As far back as I can remember football was my life. If I wasn’t kicking a football as a kid I was carrying one.
By the time I was in the 3rd year of primary school I was already playing for the schools 5th year team.
As I went through secondary school, I was scouted by Liverpool Football Club and attended their School of Excellence. I began to believe that there was a career ahead of me as a professional football player. I lived in Old Trafford close to all my football mad friends and cousins. We looked up to the star players at close by Man United while we scored goal after goal between 2 trees just by my garden.
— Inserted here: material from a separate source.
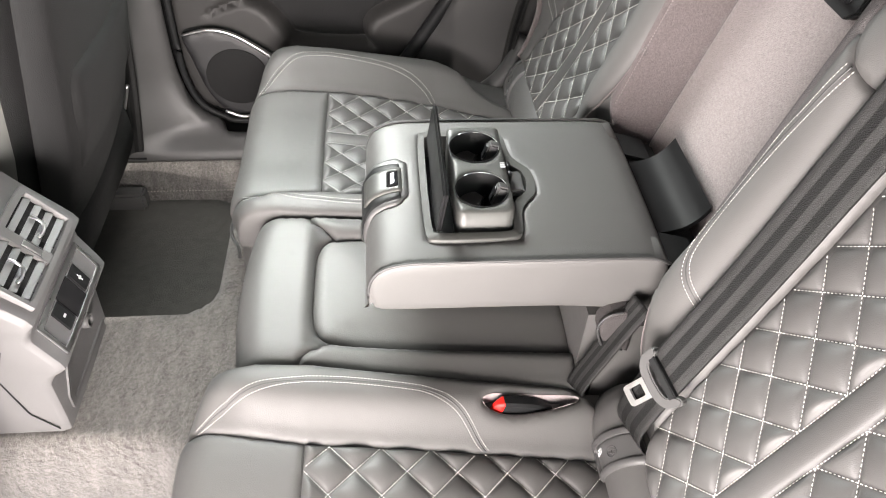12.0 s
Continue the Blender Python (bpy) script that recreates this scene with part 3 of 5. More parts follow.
W_OUT = curve([(0.528, -0.92), (0.640, -0.88), (0.655, -0.80), (0.656, -0.68), (0.645, -0.56), (0.61, -0.49), (0.56, -0.44), (0.525, -0.350)])
B_SEAM = curve([(0.214, -0.866), (0.190, -0.828), (0.173, -0.775), (0.168, -0.70), (0.173, -0.620), (0.180, -0.585), (0.199, -0.551), (0.238, -0.523)])
W_SEAM = curve([(0.531, -0.868), (0.575, -0.83), (0.603, -0.77), (0.600, -0.66), (0.585, -0.59), (0.560, -0.55), (0.533, -0.535)])
CUSH_NODE, CUSH_X, CUSH_S = -0.741, (0.0292, 0.0292), 0.0302


def cushion(side, label):
    base, facing = cushion_face(side), (0, -0.4, 0.9)
    seat = thing("rear_cushion", label, "car seat", "rear cushions", at=(side * 0.39, -0.62, 0.2))
    outline = joined(C_FRONT, C_OUT, C_REAR, C_IN)
    same = lambda v: v
    panel("quilted_insert", outline, base, QUILT, seat, facing, "diamond-quilted black leather with white stitching", spacing=0.0045, puff=-0.0015, drop=0.0030, edge=0.008,
          relief=quilt_relief(CUSH_STRIPE, lambda uv: (uv[:, 1] - CUSH_NODE) / CUSH_S, 0.0090 if side > 0 else 0.0070, CUSH_X), inner=quilt_grid(outline, CUSH_STRIPE, same, same, CUSH_NODE, CUSH_X, CUSH_S))
    stitches("quilt_stitching", quilt_lines(outline, CUSH_STRIPE, same, same, CUSH_NODE, base, facing, 0.0008, half_x=CUSH_X, half_s=CUSH_S), THREAD, seat, radius=0.00040, label="white diamond stitching")
    panel("front_panel", joined(C_IN_FRONT, C_NOSE, C_OUT_FRONT[::-1], C_FRONT[::-1]), base, LEATHER, seat, facing, puff=0.0025, drop=0.002, edge=0.008)
    panel("inner_bolster", joined(B_LOW, B_IN, B_REAR, C_IN, C_IN_FRONT), base, LEATHER, seat, facing, puff=0.003, drop=0.0015, edge=0.008, skirt=0.03,
          holes=[SLOT] if side > 0 else [])
    panel("outer_bolster", joined(C_OUT_FRONT, W_OUT, curve([(0.525, -0.350), (0.500, -0.350)]), C_OUT[::-1]), base, LEATHER, seat, facing, puff=0.003, drop=0.004, edge=0.012, skirt=0.05)
    seams = []
    for line in (B_SEAM, W_SEAM):
        fine = resample(line, 0.002)
        for shift in (-0.0042, 0.0042):
            seams.append(on_surface(base, beside(fine, shift), facing, 0.0035))
        places, n = on_surface(base, fine, facing, 0.0026)
        tube("seam_groove", places, 0.001, PIPING, seat)
    stitches("seam_stitching", seams, THREAD, seat, label="white double stitching")
    rim = curve([(0.150, -0.945), (0.212, -0.952), (0.37, -0.957), (0.528, -0.952), (0.645, -0.90)])
    places, _ = on_surface(base, rim, facing, 0.002)
    tube("piping", places, 0.0028, PIPING, seat, sides=6)
    rings = []
    for v in np.linspace(-1.02, -0.36, 34):
        xs = np.linspace(0.158, 0.64, 30)
        uv = np.stack([xs, np.full(30, v)], 1)
        top = base(uv) - normals(base, uv, facing) * 0.016
        low = top[::-1].copy()
        low[:, 2] = np.minimum(0.20, low[:, 2] - 0.02)
        rings.append(np.concatenate([top, low]))
    loft("body", rings, LEATHER, seat)
    return seat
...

But when I was 15 years old a few things changed for me. First of all we had moved house to a new area, away from my friends and family network. Like with many people, my mum and dad split up and my dad left taking my younger sister with him. At around the same time my Nan, who I loved very much sadly died. Looking back, this was a lot for me to cope with and I reacted by trying to act like the big man – man of the house, trying to grow up too fast. I found myself knocking around with lads older than me – lads who were into pushing the boundaries, drinking and driving too fast. I felt the pressure to fit in with them, and even though something told me it was wrong, I got a buzz out of speeding around our streets with them.
One night my life really changed for good. A group of us found ourselves a few miles away from home after drinking quite a bit of alcohol and smoking weed. Just as I was thinking about getting home, a car pulled up next to me and my mate Lee told me to jump in or I’d be walking. I knew he was drunk, and I think I knew I shouldn’t get in. But it was a split second and I made the wrong decision to get in the car. Lee was driving too fast, and we ended up speeding even more to get away from a police car. We had to swerve to avoid another car, and as Lee lost control the car spun and crashed into a garden. Lee died instantly, and I was knocked unconscious. By the time the emergency services arrived the car was alight, and it took them some time to realise that I was underneath Lee’s body and still alive.
I was in a coma for several weeks. I suffered 45% burns to my body and my head was 75% burnt, I lost my right leg below my knee, some of my fingers and my left big toe. When I eventually regained consciousness, my family had to find a way to tell me this – hard to take for anyone, but for a kid who loved football it was devastating.
The fact is, if I’d made one different decision on that night this would never have happened.
You’re in a position to think about your decisions before it’s too late, so make sure you make the right ones. Don’t put your life in the hands of a driver who takes risks, however much peer pressure there may be.
I consider myself to be lucky to have lived, and I’ve made the decision not to live my life feeling sorry for myself, but to use my body and my story to encourage others to stay safe on the roads.